Despite a wider decline in its global lending, China continues to finance strategic and resource-rich partners.
The biggest recipients of new loans are neighboring countries like Pakistan, Kazakhstan, and Mongolia, as well as developing nations that export critical minerals or battery metals, including Argentina, Brazil, the Democratic Republic of Congo, and Indonesia.
While China has denied using debt for political control, the report found new loans were often given to countries that recently cut diplomatic ties with Taiwan—such as Honduras and the Solomon Islands.
The Lowy report warned that the record-high debt owed to China could be exploited as “political leverage,” especially given the significant cuts to foreign aid under the Trump administration.
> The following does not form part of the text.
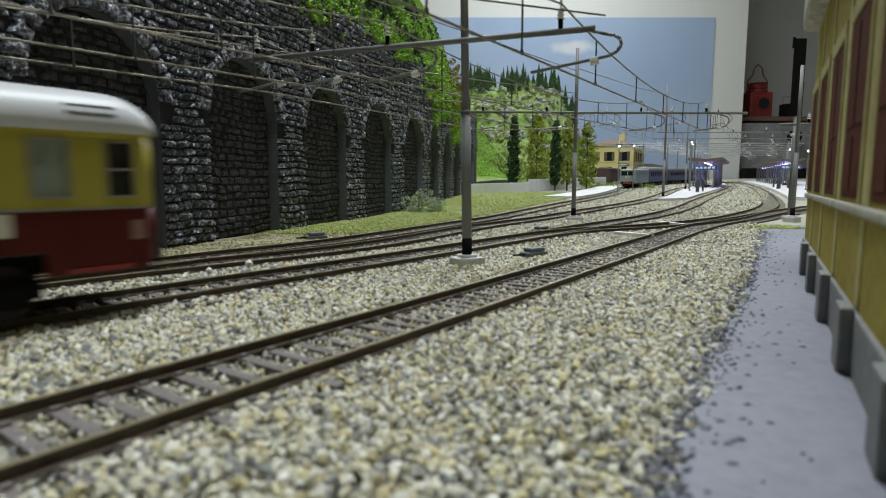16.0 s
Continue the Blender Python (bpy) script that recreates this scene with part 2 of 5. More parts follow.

Without increased international support, the report says debt repayments will continue to divert resources from development, fuel political instability, and weaken Western influence on the global stage.
“China is grappling with a dilemma of its own making: it faces growing diplomatic pressure to restructure unsustainable debt, and mounting domestic pressure to recover outstanding debts, particularly from its quasi-commercial institutions,” the report states. “But a retrenchment in Western aid and trade is compounding difficulties for developing countries while squandering any geopolitical advantage for the West.”